• [Task to carry out]:
Return, exactly as written, the lines from the one containing "5. This part finishes the script." through the one containing "5.6), 0.2, 0.010)", with both ends included.

• [Supplied data]:
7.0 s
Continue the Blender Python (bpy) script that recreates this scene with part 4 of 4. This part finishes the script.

==

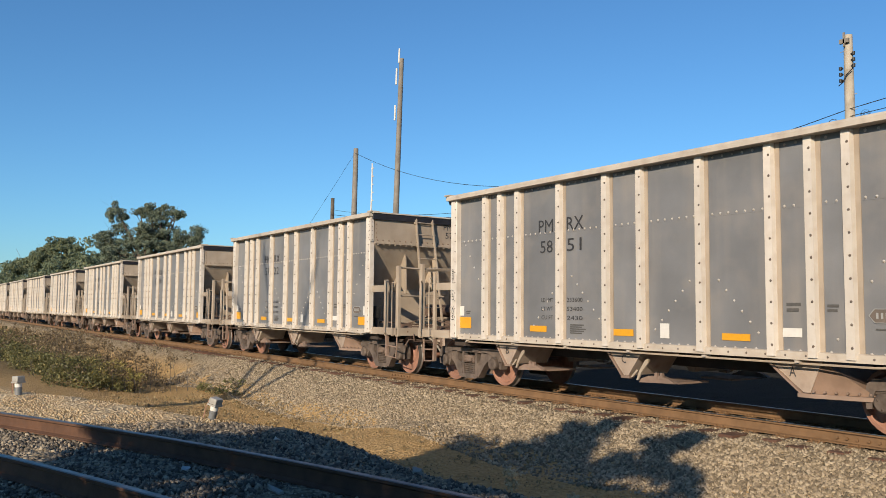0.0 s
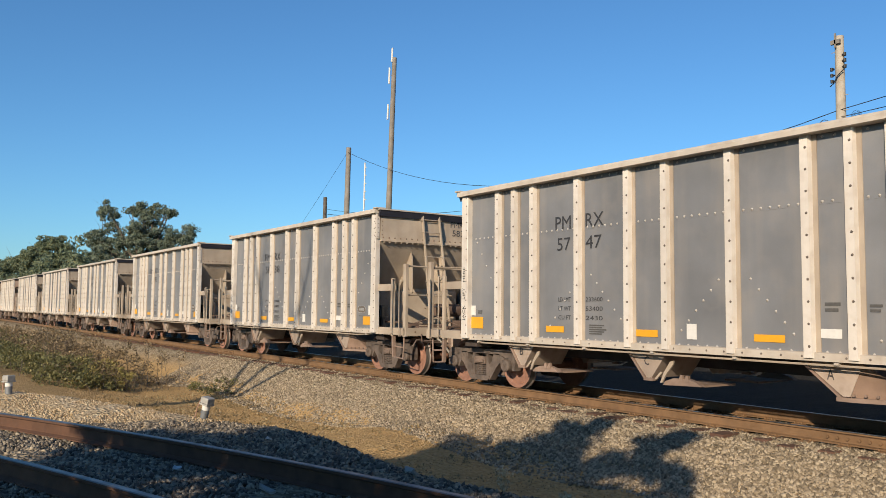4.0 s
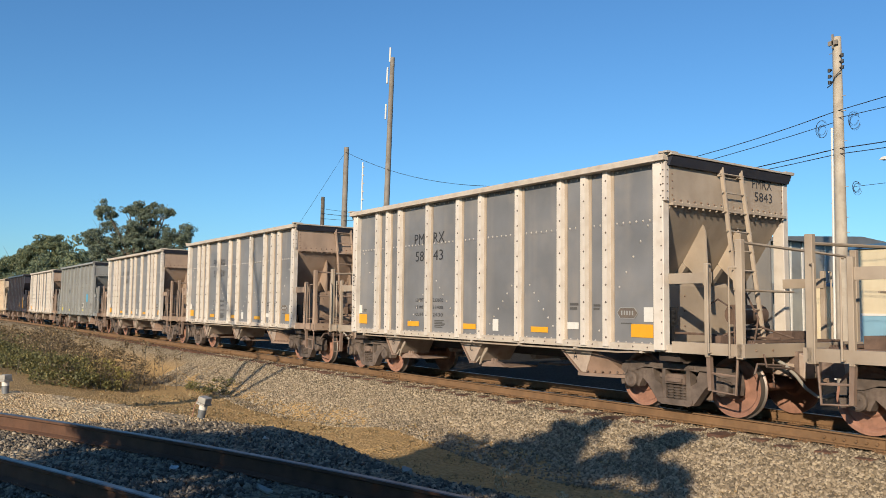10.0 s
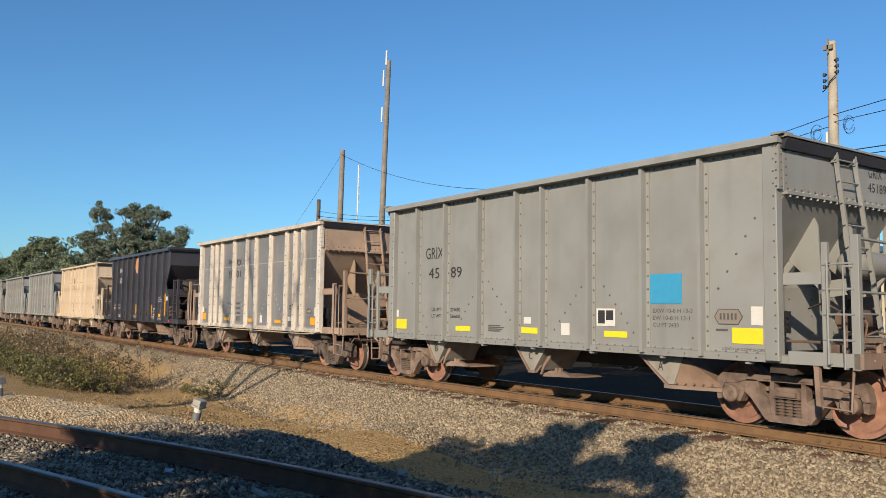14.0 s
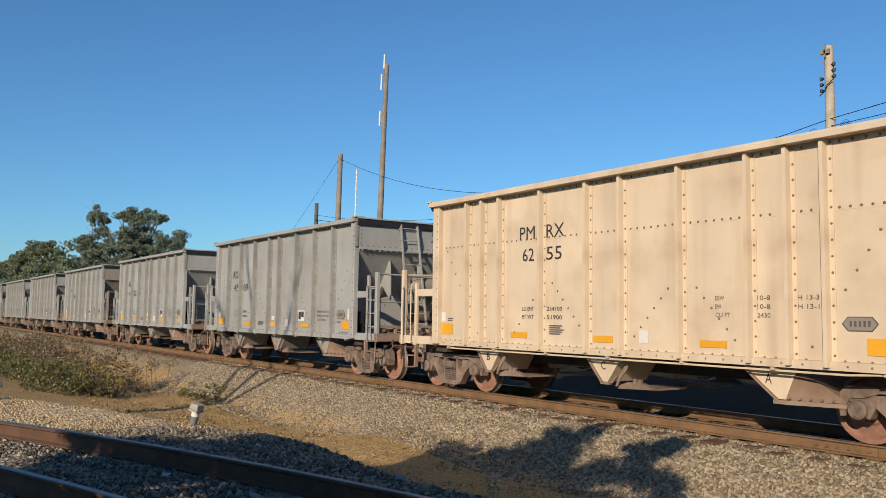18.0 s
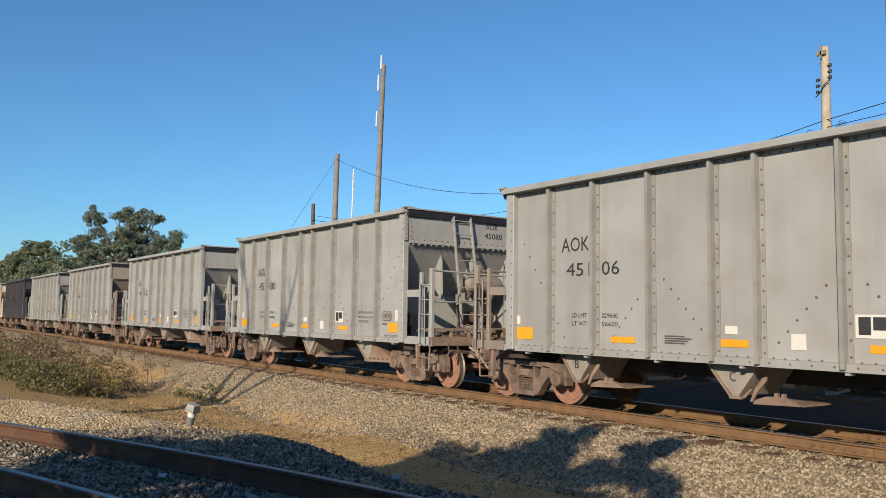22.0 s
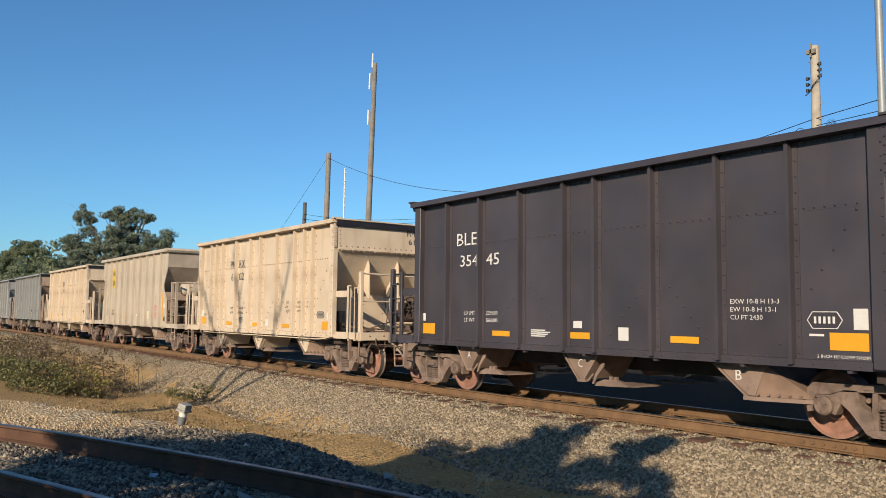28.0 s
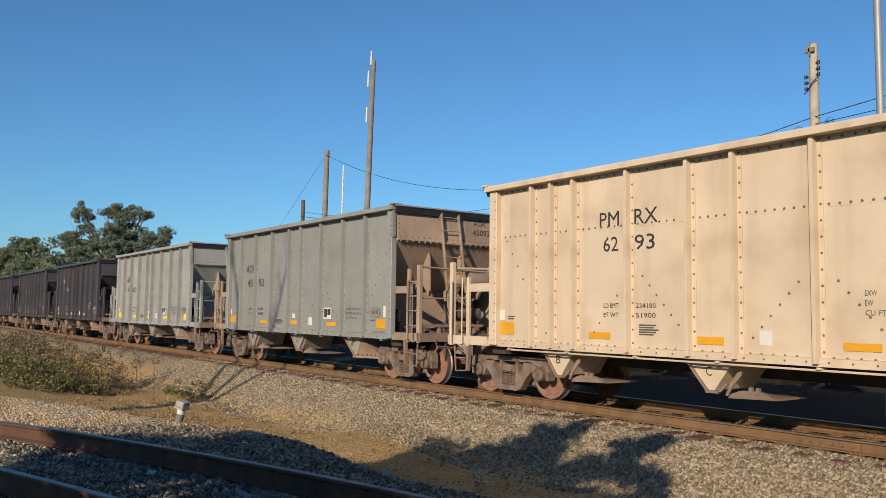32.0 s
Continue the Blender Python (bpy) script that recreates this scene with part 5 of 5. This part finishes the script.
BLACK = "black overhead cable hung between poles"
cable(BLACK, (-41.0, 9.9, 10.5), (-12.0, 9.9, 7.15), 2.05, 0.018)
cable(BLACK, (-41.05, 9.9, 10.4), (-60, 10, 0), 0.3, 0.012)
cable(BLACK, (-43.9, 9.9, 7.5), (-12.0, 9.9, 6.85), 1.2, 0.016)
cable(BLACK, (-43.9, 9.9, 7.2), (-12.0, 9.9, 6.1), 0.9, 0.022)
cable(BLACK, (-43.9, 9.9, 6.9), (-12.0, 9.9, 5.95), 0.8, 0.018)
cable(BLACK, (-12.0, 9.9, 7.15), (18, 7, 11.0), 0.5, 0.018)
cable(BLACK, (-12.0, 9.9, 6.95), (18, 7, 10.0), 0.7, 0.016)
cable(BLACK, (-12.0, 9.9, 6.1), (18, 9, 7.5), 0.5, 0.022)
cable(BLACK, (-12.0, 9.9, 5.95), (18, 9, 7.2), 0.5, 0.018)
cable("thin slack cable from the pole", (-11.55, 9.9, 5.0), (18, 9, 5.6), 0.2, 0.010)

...

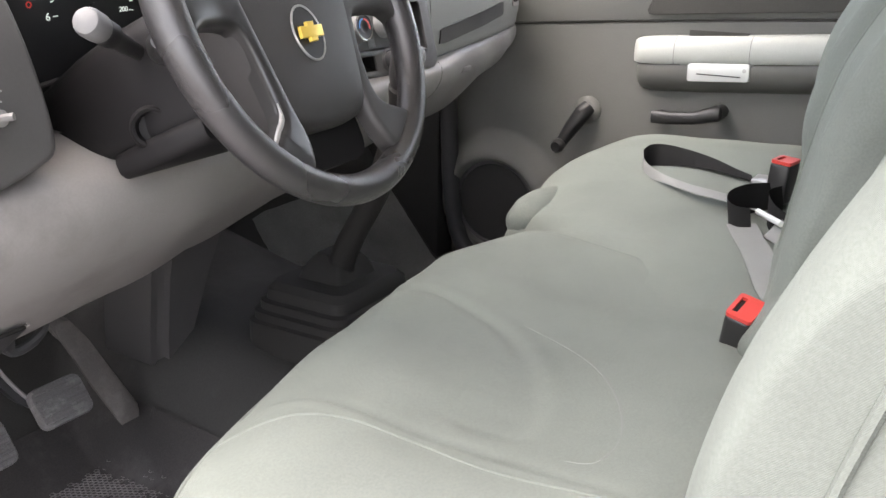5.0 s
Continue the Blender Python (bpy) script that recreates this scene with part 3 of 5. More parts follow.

• [Correct response]:
Continue the Blender Python (bpy) script that recreates this scene with part 5 of 5. This part finishes the script.
BLACK = "black overhead cable hung between poles"
cable(BLACK, (-41.0, 9.9, 10.5), (-12.0, 9.9, 7.15), 2.05, 0.018)
cable(BLACK, (-41.05, 9.9, 10.4), (-60, 10, 0), 0.3, 0.012)
cable(BLACK, (-43.9, 9.9, 7.5), (-12.0, 9.9, 6.85), 1.2, 0.016)
cable(BLACK, (-43.9, 9.9, 7.2), (-12.0, 9.9, 6.1), 0.9, 0.022)
cable(BLACK, (-43.9, 9.9, 6.9), (-12.0, 9.9, 5.95), 0.8, 0.018)
cable(BLACK, (-12.0, 9.9, 7.15), (18, 7, 11.0), 0.5, 0.018)
cable(BLACK, (-12.0, 9.9, 6.95), (18, 7, 10.0), 0.7, 0.016)
cable(BLACK, (-12.0, 9.9, 6.1), (18, 9, 7.5), 0.5, 0.022)
cable(BLACK, (-12.0, 9.9, 5.95), (18, 9, 7.2), 0.5, 0.018)
cable("thin slack cable from the pole", (-11.55, 9.9, 5.0), (18, 9, 5.6), 0.2, 0.010)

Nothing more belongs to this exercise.